_Work to be completed_. Make an exact copy of the data below, leaving out every picture.

_Stored data_.

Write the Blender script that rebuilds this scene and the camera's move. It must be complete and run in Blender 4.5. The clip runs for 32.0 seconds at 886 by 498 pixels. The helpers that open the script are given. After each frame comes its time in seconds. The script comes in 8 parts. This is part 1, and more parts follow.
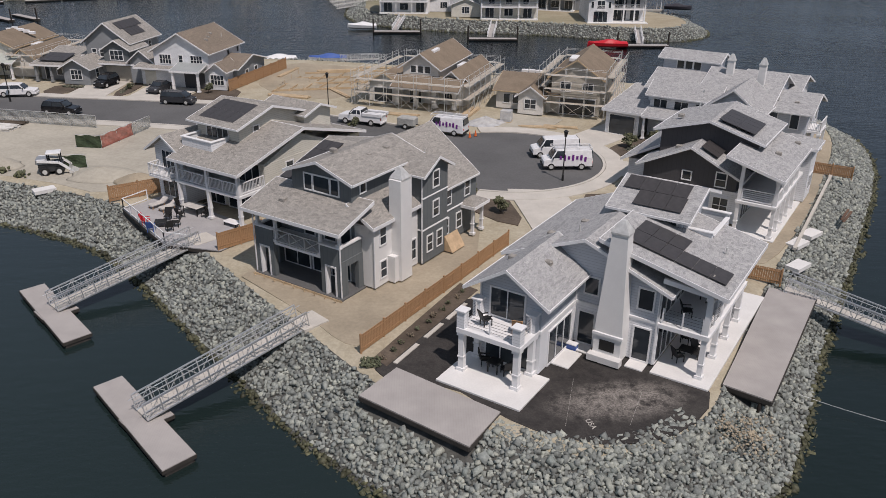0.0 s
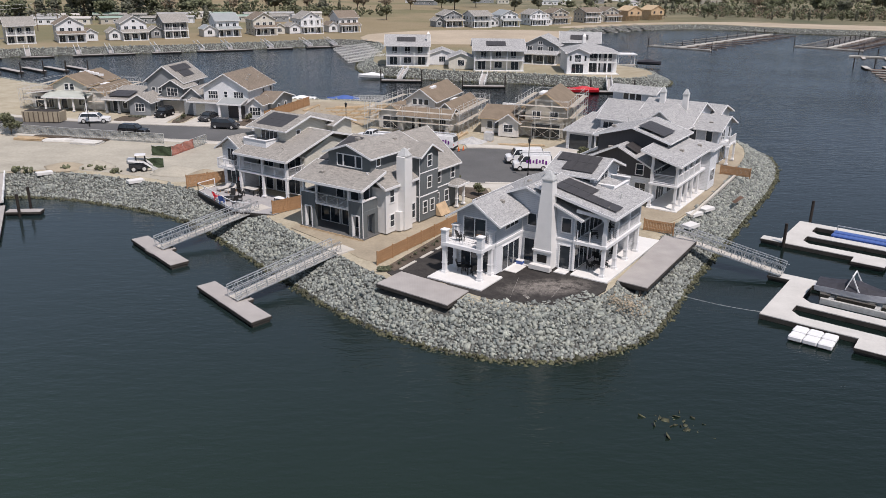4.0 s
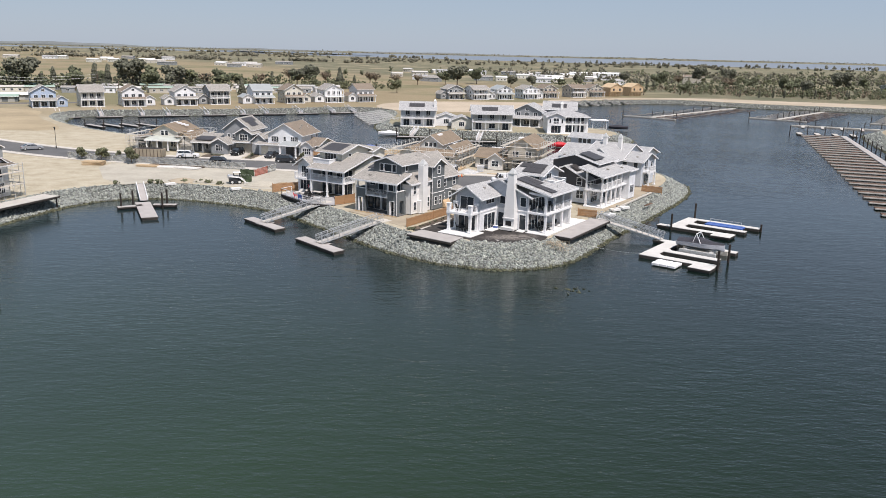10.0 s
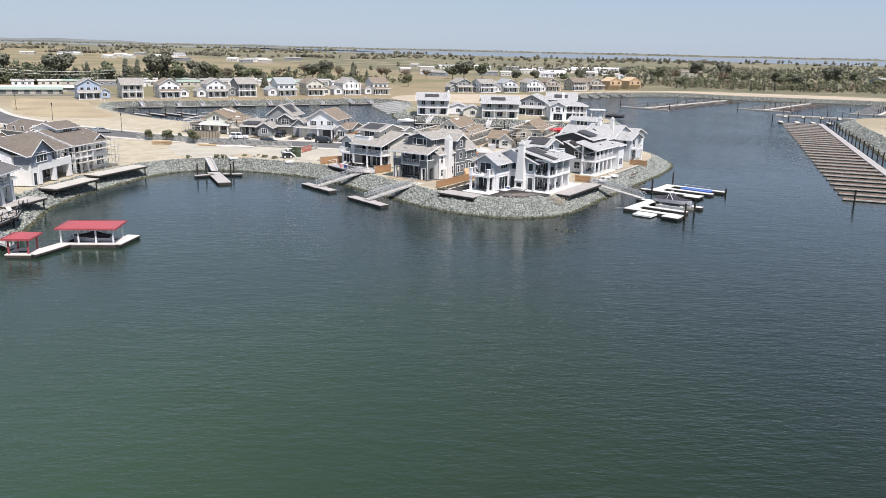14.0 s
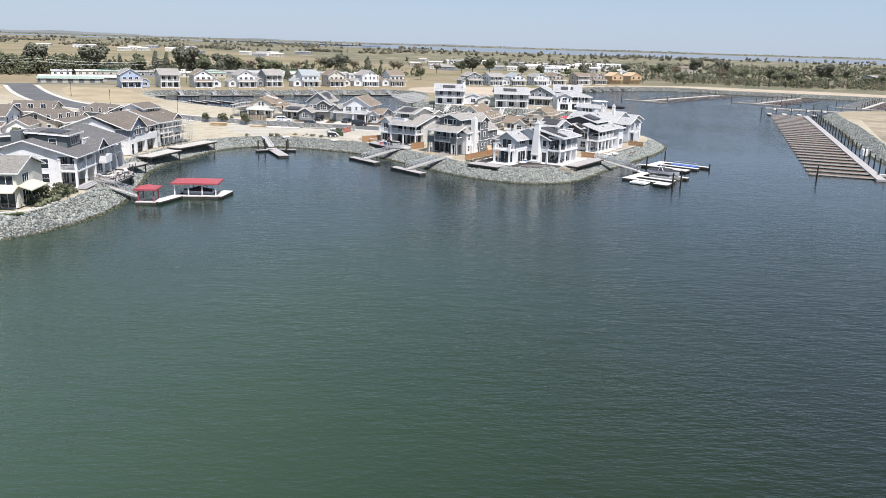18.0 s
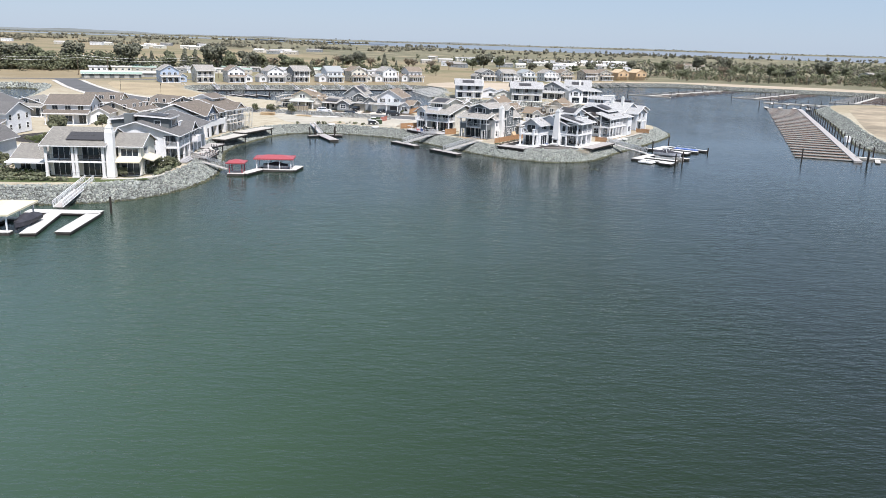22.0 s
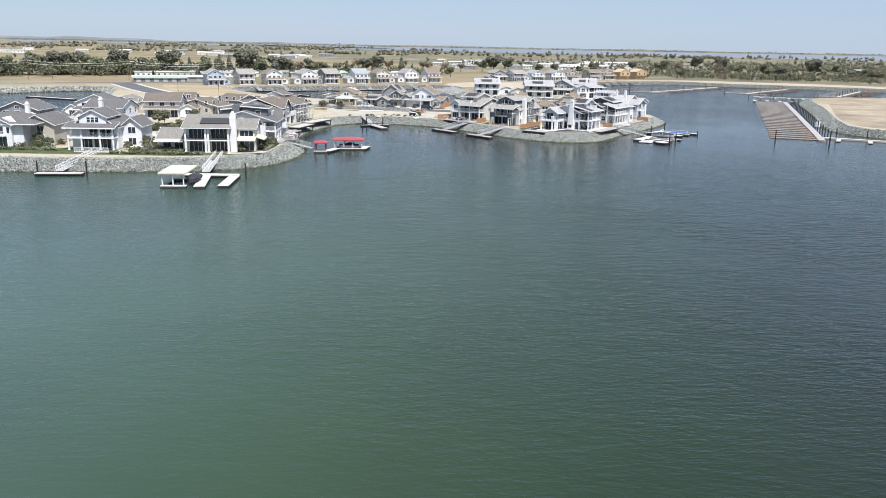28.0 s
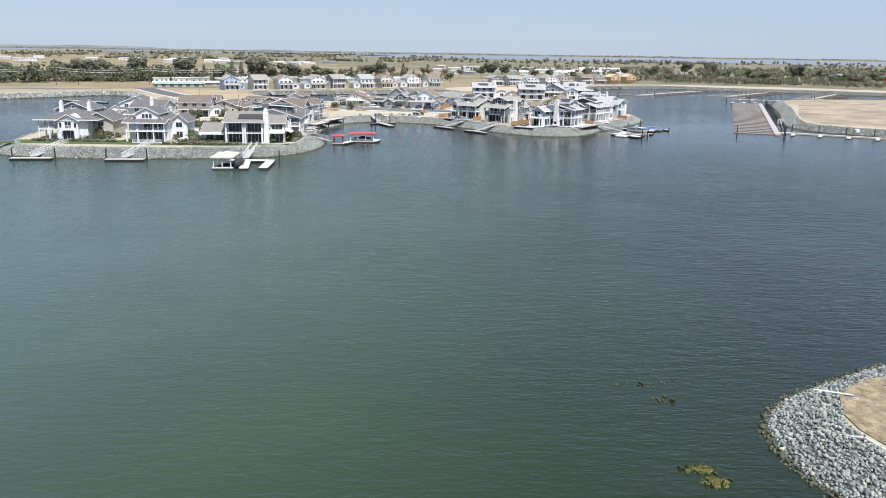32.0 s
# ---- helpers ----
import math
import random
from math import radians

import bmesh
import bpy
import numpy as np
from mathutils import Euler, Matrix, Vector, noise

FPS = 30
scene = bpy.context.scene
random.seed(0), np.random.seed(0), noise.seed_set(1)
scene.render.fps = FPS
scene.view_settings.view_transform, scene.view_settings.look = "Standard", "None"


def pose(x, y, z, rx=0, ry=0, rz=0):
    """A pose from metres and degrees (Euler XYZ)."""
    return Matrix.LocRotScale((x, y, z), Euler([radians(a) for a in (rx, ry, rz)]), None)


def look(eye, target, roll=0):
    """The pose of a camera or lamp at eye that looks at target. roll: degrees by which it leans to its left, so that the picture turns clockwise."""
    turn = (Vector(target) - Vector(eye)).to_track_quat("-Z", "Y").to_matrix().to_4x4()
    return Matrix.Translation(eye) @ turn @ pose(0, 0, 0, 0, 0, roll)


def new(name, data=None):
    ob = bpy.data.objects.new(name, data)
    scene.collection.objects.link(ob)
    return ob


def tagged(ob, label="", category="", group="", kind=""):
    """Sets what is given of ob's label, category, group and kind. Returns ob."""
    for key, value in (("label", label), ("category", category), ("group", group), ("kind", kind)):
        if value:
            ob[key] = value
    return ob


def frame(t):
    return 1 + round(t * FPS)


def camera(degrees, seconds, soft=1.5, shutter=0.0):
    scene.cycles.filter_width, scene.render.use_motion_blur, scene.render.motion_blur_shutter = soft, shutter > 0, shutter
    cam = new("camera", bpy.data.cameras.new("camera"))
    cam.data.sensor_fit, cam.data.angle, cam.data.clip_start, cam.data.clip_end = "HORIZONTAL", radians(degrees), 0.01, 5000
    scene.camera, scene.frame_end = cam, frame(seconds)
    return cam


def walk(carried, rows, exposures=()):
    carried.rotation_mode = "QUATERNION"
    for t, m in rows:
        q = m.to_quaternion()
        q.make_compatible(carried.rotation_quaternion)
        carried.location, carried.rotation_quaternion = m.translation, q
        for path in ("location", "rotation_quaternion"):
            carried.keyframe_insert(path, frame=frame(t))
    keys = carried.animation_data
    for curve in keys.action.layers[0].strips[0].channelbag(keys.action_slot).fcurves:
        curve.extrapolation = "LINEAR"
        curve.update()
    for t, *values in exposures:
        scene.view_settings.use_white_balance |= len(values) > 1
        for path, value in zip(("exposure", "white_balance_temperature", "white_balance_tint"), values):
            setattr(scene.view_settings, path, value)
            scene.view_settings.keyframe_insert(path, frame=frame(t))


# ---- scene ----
cam = camera(59.0, 32.0, 0.8)
PATH = [
    (0, (1.573, 4.167, 27.437), (1.623, 5.991, 26.617), 0.6),
    (1, (1.692, -0.586, 27.497), (1.739, 1.236, 26.675), 0.7),
    (2, (1.909, -6.594, 27.505), (1.952, -4.77, 26.686), 0.6),
    (4.5, (2.229, -24.732, 27.344), (2.273, -22.833, 26.716), 0.8),
    (5, (2.452, -28.632, 27.299), (2.493, -26.72, 26.713), 0.8),
    (6, (2.657, -36.233, 27.1), (2.699, -34.297, 26.599), 0.8),
    (6.5, (2.552, -40.182, 27.0), (2.597, -38.239, 26.528), 0.9),
    (7.2, (2.675, -45.572, 26.894), (2.719, -43.629, 26.419), 0.8),
    (8, (2.615, -51.591, 27.05), (2.661, -49.651, 26.567), 1.1),
    (9, (2.032, -58.911, 27.201), (2.076, -56.972, 26.711), 1.3),
    (11, (-0.681, -72.466, 27.357), (-0.641, -70.529, 26.859), 1.4),
    (13, (-2.606, -86.731, 27.291), (-2.571, -84.795, 26.791), 1.2),
    (14, (-3.331, -93.985, 27.064), (-3.296, -92.049, 26.56), 1.3),
    (14.5, (-3.958, -97.644, 26.969), (-3.921, -95.709, 26.465), 1.4),
    (17, (-7.544, -115.172, 26.87), (-7.509, -113.239, 26.358), 1.7),
    (19, (-11.171, -128.341, 26.706), (-11.139, -126.409, 26.191), 1.8),
    (21, (-14.974, -141.038, 26.67), (-14.945, -139.107, 26.152), 1.8),
    (23, (-18.336, -154.039, 26.698), (-18.314, -152.108, 26.179), 1.8),
    (24.5, (-21.52, -163.634, 26.727), (-21.496, -161.703, 26.208), 1.6),
    (25.5, (-23.242, -170.233, 26.808), (-23.219, -168.301, 26.29), 1.5),
    (28, (-26.33, -188.499, 26.66), (-26.313, -186.566, 26.149), 1.1),
    (30, (-26.716, -204.541, 26.734), (-26.702, -202.607, 26.224), 1.0),
    (32, (-26.642, -220.376, 26.725), (-26.626, -218.438, 26.23), 0.9),
]
EXPOSURE = [(0, -0.46, 6700, 18), (2.0, -0.42, 6700, 18), (4.5, -0.03, 6600, 17), (6.5, 0.1, 6640, 16), (9, 0.2, 6640, 15.5), (13, 0.42, 6560, 15), (19, 0.55, 6350, 14), (32, 0.57, 6300, 13)]
walk(cam, [(t, look(eye, target, roll)) for t, eye, target, roll in PATH], EXPOSURE)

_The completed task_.
Write the Blender script that rebuilds this scene and the camera's move. It must be complete and run in Blender 4.5. The clip runs for 32.0 seconds at 886 by 498 pixels. The helpers that open the script are given. After each frame comes its time in seconds. The script comes in 8 parts. This is part 1, and more parts follow.
0.0 s
4.0 s
10.0 s
14.0 s
18.0 s
22.0 s
28.0 s
32.0 s
# ---- helpers ----
import math
import random
from math import radians

import bmesh
import bpy
import numpy as np
from mathutils import Euler, Matrix, Vector, noise

FPS = 30
scene = bpy.context.scene
random.seed(0), np.random.seed(0), noise.seed_set(1)
scene.render.fps = FPS
scene.view_settings.view_transform, scene.view_settings.look = "Standard", "None"


def pose(x, y, z, rx=0, ry=0, rz=0):
    """A pose from metres and degrees (Euler XYZ)."""
    return Matrix.LocRotScale((x, y, z), Euler([radians(a) for a in (rx, ry, rz)]), None)


def look(eye, target, roll=0):
    """The pose of a camera or lamp at eye that looks at target. roll: degrees by which it leans to its left, so that the picture turns clockwise."""
    turn = (Vector(target) - Vector(eye)).to_track_quat("-Z", "Y").to_matrix().to_4x4()
    return Matrix.Translation(eye) @ turn @ pose(0, 0, 0, 0, 0, roll)


def new(name, data=None):
    ob = bpy.data.objects.new(name, data)
    scene.collection.objects.link(ob)
    return ob


def tagged(ob, label="", category="", group="", kind=""):
    """Sets what is given of ob's label, category, group and kind. Returns ob."""
    for key, value in (("label", label), ("category", category), ("group", group), ("kind", kind)):
        if value:
            ob[key] = value
    return ob


def frame(t):
    return 1 + round(t * FPS)


def camera(degrees, seconds, soft=1.5, shutter=0.0):
    scene.cycles.filter_width, scene.render.use_motion_blur, scene.render.motion_blur_shutter = soft, shutter > 0, shutter
    cam = new("camera", bpy.data.cameras.new("camera"))
    cam.data.sensor_fit, cam.data.angle, cam.data.clip_start, cam.data.clip_end = "HORIZONTAL", radians(degrees), 0.01, 5000
    scene.camera, scene.frame_end = cam, frame(seconds)
    return cam


def walk(carried, rows, exposures=()):
    carried.rotation_mode = "QUATERNION"
    for t, m in rows:
        q = m.to_quaternion()
        q.make_compatible(carried.rotation_quaternion)
        carried.location, carried.rotation_quaternion = m.translation, q
        for path in ("location", "rotation_quaternion"):
            carried.keyframe_insert(path, frame=frame(t))
    keys = carried.animation_data
    for curve in keys.action.layers[0].strips[0].channelbag(keys.action_slot).fcurves:
        curve.extrapolation = "LINEAR"
        curve.update()
    for t, *values in exposures:
        scene.view_settings.use_white_balance |= len(values) > 1
        for path, value in zip(("exposure", "white_balance_temperature", "white_balance_tint"), values):
            setattr(scene.view_settings, path, value)
            scene.view_settings.keyframe_insert(path, frame=frame(t))


# ---- scene ----
cam = camera(59.0, 32.0, 0.8)
PATH = [
    (0, (1.573, 4.167, 27.437), (1.623, 5.991, 26.617), 0.6),
    (1, (1.692, -0.586, 27.497), (1.739, 1.236, 26.675), 0.7),
    (2, (1.909, -6.594, 27.505), (1.952, -4.77, 26.686), 0.6),
    (4.5, (2.229, -24.732, 27.344), (2.273, -22.833, 26.716), 0.8),
    (5, (2.452, -28.632, 27.299), (2.493, -26.72, 26.713), 0.8),
    (6, (2.657, -36.233, 27.1), (2.699, -34.297, 26.599), 0.8),
    (6.5, (2.552, -40.182, 27.0), (2.597, -38.239, 26.528), 0.9),
    (7.2, (2.675, -45.572, 26.894), (2.719, -43.629, 26.419), 0.8),
    (8, (2.615, -51.591, 27.05), (2.661, -49.651, 26.567), 1.1),
    (9, (2.032, -58.911, 27.201), (2.076, -56.972, 26.711), 1.3),
    (11, (-0.681, -72.466, 27.357), (-0.641, -70.529, 26.859), 1.4),
    (13, (-2.606, -86.731, 27.291), (-2.571, -84.795, 26.791), 1.2),
    (14, (-3.331, -93.985, 27.064), (-3.296, -92.049, 26.56), 1.3),
    (14.5, (-3.958, -97.644, 26.969), (-3.921, -95.709, 26.465), 1.4),
    (17, (-7.544, -115.172, 26.87), (-7.509, -113.239, 26.358), 1.7),
    (19, (-11.171, -128.341, 26.706), (-11.139, -126.409, 26.191), 1.8),
    (21, (-14.974, -141.038, 26.67), (-14.945, -139.107, 26.152), 1.8),
    (23, (-18.336, -154.039, 26.698), (-18.314, -152.108, 26.179), 1.8),
    (24.5, (-21.52, -163.634, 26.727), (-21.496, -161.703, 26.208), 1.6),
    (25.5, (-23.242, -170.233, 26.808), (-23.219, -168.301, 26.29), 1.5),
    (28, (-26.33, -188.499, 26.66), (-26.313, -186.566, 26.149), 1.1),
    (30, (-26.716, -204.541, 26.734), (-26.702, -202.607, 26.224), 1.0),
    (32, (-26.642, -220.376, 26.725), (-26.626, -218.438, 26.23), 0.9),
]
EXPOSURE = [(0, -0.46, 6700, 18), (2.0, -0.42, 6700, 18), (4.5, -0.03, 6600, 17), (6.5, 0.1, 6640, 16), (9, 0.2, 6640, 15.5), (13, 0.42, 6560, 15), (19, 0.55, 6350, 14), (32, 0.57, 6300, 13)]
walk(cam, [(t, look(eye, target, roll)) for t, eye, target, roll in PATH], EXPOSURE)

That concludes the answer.